Asean unity itself, though, was far from assured. Thailand, whose borders were threatened by the Vietnamese troops in Cambodia, benefited from the pressure that China kept up on the invaders. Indeed, Beijing's military action against Hanoi in February 1979 helped contain Vietnamese expansionism.

But Indonesia was concerned with ensuring that Vietnam remained strong enough to block a Chinese thrust into South-east Asia. Navigating a way through such positions was not easy, but concentrating on the key factor of Vietnamese aggression helped to keep Asean focused.

The collapse of global communism in 1989 paved the way for the eventual resolution of the Cambodian issue. The Paris Peace Agreements of 1991, which created the framework for a comprehensive political settlement, were signed by Cambodia and 18 other nations in the presence of the UN secretary-general. Singapore's doggedness in insisting on Cambodia's sovereignty was vindicated when a free Cambodia joined Asean in 1999.

Singapore had repaid its debt of gratitude to the country which had been quick to embrace its independence. In the process, Singapore's diplomacy came of age as its officers learnt to deal with major powers and work with international institutions such as the UN and the Non-Aligned Movement.

Mr Mark Hong was Singapore's charge d'affaires in Cambodia from 1974 to 1975, when his tour of duty was cut short by the capture of the capital by Khmer Rouge forces.

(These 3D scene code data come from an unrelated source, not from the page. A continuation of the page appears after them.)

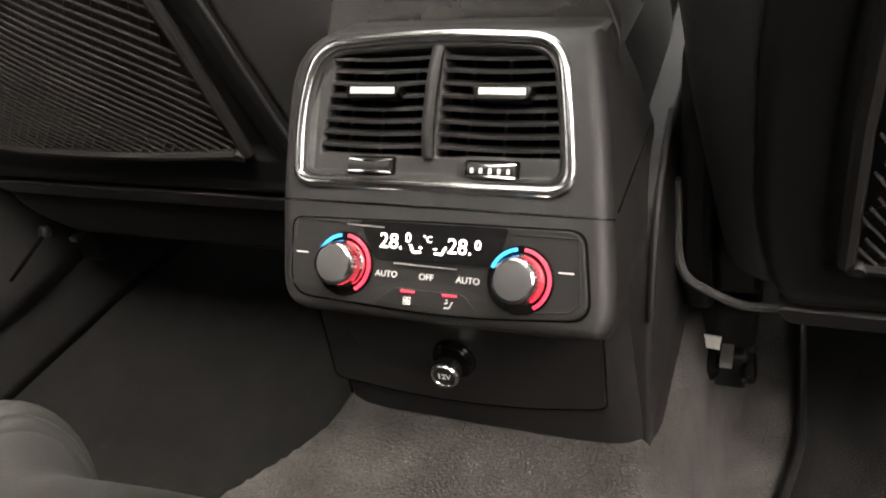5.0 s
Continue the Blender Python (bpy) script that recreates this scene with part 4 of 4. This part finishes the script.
# vents
vent_out = rounded(VENT_FRAME, [0.012, 0.014, 0.02, 0.02, 0.08, 0.034, 0.03, 0.01], 8)
frame_ob = part("vent_frame", tube([face(a, b, 0.0008) for a, b in vent_out], 0.0036, 12, True, 0.75, FN), CHROME, console, "bright satin chrome vent surround")
part("frame_lip", tube([face(-0.004 + (a + 0.004) * 0.95, 0.0395 + (b - 0.0395) * 0.90, -0.0015) for a, b in vent_out], 0.0022, 8, True), PLASTIC_DARK, frame_ob)
for hole in VENT_HOLES:
    part("vent_cavity", slab([(a, b) for a, b in hole], face, -0.0185, -0.0162), DEEP_BLACK, console, "dark vent cavity", smooth=False)
part("divider", tube(catmull([face(-0.0046, 0.0145, -0.001), face(-0.0042, 0.03, 0.0035), face(-0.0036, 0.055, 0.004), face(-0.0028, 0.0765, 0.0005)], 6), 0.0036, 10, False, 0.8, FN), PILLAR, console, "grey centre bar")
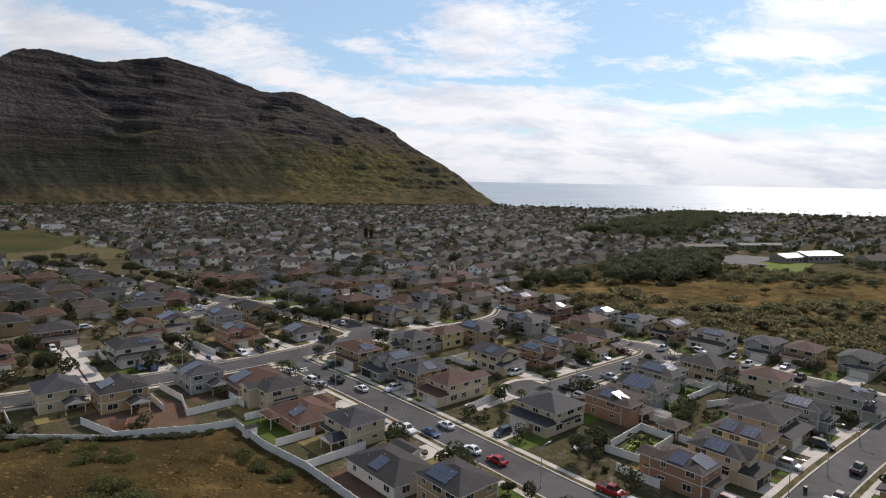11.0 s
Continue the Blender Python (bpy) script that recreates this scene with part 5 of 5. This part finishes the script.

"It is clear that with the passing of King Father Sihanouk, a new era has dawned," the retired diplomat told The Straits Times.

The "working relationship" between Cambodia and Singapore today is a cordial one which, in the Asean spirit, is based on consultations, cooperation and mutual respect.

This relationship will no doubt shape their interactions as South- east Asia once again becomes a theatre of change.

The writer, a former Straits Times journalist, is an associate fellow at the Institute of Southeast Asian Studies.